Animation scripts:

********

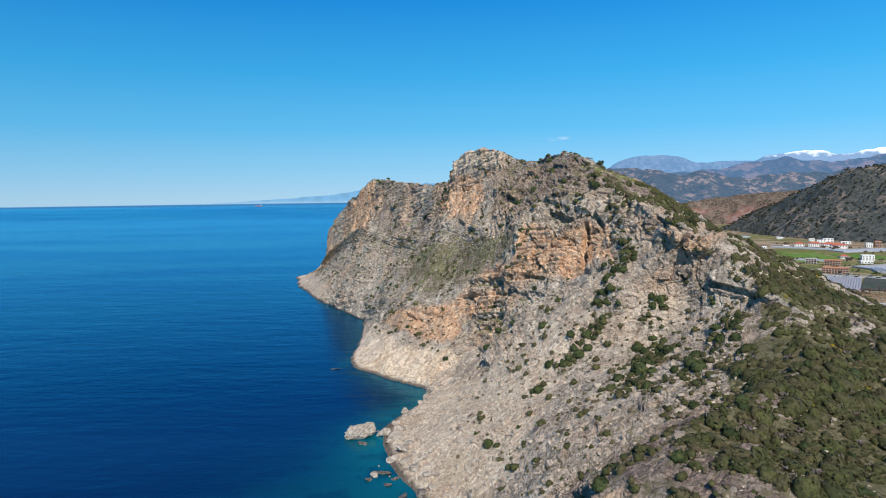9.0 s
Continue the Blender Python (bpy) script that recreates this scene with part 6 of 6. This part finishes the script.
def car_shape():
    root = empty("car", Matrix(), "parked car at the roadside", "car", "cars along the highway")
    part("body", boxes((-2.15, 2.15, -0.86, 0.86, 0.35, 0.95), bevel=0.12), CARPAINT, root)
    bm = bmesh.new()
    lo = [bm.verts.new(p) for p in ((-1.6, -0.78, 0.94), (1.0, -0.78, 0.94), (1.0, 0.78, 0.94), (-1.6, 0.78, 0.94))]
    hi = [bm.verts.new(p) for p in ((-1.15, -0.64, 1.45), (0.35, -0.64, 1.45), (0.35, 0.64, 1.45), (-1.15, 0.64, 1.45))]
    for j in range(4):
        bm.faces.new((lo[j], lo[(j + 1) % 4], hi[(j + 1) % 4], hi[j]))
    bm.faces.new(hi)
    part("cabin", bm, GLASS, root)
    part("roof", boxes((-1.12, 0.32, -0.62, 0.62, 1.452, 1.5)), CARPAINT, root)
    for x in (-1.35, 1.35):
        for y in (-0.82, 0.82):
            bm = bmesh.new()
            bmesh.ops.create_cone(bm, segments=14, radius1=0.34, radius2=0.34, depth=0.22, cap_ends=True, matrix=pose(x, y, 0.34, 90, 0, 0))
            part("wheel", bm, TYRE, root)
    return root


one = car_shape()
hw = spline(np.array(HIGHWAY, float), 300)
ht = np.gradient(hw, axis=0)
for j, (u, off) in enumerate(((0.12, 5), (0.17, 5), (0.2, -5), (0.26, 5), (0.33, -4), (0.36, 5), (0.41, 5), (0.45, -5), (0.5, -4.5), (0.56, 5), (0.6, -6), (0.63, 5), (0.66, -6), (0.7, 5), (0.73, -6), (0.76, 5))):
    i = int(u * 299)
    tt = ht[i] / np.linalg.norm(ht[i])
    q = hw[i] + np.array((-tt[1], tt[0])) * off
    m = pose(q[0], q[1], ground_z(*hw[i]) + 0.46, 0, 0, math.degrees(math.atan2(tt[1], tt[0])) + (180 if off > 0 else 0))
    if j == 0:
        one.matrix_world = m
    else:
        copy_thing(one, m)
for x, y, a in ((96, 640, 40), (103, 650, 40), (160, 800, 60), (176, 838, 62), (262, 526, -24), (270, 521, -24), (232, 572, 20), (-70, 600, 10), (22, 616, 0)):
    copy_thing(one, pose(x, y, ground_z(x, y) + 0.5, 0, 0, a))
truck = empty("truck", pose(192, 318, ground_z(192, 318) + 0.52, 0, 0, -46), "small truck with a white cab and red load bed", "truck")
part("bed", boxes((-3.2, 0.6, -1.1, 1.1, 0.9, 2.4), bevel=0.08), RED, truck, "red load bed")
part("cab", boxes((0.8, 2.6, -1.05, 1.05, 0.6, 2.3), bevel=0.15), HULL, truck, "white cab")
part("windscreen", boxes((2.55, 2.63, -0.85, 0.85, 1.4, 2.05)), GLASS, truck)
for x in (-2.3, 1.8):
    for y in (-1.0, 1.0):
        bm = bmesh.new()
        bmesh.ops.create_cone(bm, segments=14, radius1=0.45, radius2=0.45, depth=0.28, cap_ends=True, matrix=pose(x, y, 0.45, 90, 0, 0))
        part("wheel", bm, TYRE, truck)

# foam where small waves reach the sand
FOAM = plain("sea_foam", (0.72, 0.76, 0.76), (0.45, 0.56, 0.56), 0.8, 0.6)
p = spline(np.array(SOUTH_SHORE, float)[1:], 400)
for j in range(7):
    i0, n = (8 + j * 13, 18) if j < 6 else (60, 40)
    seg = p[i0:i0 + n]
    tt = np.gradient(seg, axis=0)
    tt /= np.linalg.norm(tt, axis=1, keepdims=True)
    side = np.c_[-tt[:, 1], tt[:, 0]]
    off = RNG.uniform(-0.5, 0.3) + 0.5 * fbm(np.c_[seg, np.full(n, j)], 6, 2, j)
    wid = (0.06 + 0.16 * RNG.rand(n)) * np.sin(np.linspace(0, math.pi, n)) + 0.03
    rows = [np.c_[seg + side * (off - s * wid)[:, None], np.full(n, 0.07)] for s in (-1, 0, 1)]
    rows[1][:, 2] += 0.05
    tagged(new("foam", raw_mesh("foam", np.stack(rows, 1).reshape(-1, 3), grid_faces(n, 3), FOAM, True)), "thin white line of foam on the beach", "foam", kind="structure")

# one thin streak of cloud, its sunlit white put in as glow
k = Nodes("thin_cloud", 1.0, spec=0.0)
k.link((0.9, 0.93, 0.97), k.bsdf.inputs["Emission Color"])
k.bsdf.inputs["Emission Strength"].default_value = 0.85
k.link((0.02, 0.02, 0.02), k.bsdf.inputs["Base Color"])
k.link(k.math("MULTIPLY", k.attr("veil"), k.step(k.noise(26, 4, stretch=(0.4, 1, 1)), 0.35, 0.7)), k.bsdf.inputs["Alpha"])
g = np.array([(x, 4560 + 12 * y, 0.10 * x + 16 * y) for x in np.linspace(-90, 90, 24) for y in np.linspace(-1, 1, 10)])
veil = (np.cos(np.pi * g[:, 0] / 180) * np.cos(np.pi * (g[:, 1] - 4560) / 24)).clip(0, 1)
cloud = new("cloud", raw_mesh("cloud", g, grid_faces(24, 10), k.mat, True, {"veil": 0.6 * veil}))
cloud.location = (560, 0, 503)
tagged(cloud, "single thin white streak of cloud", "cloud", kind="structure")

********

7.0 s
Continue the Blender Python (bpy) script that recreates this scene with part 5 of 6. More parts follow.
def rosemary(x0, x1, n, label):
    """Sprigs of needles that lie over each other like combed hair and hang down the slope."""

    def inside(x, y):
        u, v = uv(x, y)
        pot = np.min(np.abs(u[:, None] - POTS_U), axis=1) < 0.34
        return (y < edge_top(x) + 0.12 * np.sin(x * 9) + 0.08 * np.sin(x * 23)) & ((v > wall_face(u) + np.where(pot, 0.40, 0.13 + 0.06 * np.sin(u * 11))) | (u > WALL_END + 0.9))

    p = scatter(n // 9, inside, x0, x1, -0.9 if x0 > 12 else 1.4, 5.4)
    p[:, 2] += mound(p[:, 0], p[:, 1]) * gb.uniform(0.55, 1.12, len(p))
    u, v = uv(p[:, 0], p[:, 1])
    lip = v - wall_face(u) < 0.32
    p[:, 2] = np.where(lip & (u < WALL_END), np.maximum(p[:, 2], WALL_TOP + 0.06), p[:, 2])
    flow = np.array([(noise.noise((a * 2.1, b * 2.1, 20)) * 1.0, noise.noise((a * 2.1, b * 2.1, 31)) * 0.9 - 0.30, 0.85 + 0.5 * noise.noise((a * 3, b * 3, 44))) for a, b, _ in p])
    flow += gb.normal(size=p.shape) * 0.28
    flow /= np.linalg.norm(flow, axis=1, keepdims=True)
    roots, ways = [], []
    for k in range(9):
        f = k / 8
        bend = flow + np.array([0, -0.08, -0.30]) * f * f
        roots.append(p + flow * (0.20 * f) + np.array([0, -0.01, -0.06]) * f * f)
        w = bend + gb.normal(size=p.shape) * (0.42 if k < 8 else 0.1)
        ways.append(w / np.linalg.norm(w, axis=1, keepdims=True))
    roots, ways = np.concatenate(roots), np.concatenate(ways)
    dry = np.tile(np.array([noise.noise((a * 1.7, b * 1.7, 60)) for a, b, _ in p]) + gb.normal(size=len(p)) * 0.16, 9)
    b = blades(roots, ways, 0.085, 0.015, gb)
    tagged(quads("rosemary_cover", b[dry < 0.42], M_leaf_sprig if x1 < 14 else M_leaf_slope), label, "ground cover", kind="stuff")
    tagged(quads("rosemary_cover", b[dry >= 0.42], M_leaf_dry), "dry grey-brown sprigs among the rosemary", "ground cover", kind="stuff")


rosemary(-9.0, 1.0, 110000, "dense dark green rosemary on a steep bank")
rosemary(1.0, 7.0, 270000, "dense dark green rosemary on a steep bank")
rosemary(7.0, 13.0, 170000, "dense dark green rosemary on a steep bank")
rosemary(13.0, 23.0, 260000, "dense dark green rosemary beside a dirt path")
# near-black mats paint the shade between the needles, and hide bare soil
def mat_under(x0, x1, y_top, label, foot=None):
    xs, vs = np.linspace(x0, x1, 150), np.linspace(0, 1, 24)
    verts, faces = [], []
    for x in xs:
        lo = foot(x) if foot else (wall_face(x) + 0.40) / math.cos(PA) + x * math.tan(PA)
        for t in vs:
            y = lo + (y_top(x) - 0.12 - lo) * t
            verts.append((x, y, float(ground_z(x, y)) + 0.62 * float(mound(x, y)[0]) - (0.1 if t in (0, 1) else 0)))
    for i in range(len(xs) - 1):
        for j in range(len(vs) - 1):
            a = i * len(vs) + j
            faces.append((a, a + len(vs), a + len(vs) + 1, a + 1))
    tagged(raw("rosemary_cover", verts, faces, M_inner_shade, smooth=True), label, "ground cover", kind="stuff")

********

Find the string "recreates" in the entries above and return each line that holds it.

Continue the Blender Python (bpy) script that recreates this scene with part 6 of 6. This part finishes the script.
Continue the Blender Python (bpy) script that recreates this scene with part 5 of 6. More parts follow.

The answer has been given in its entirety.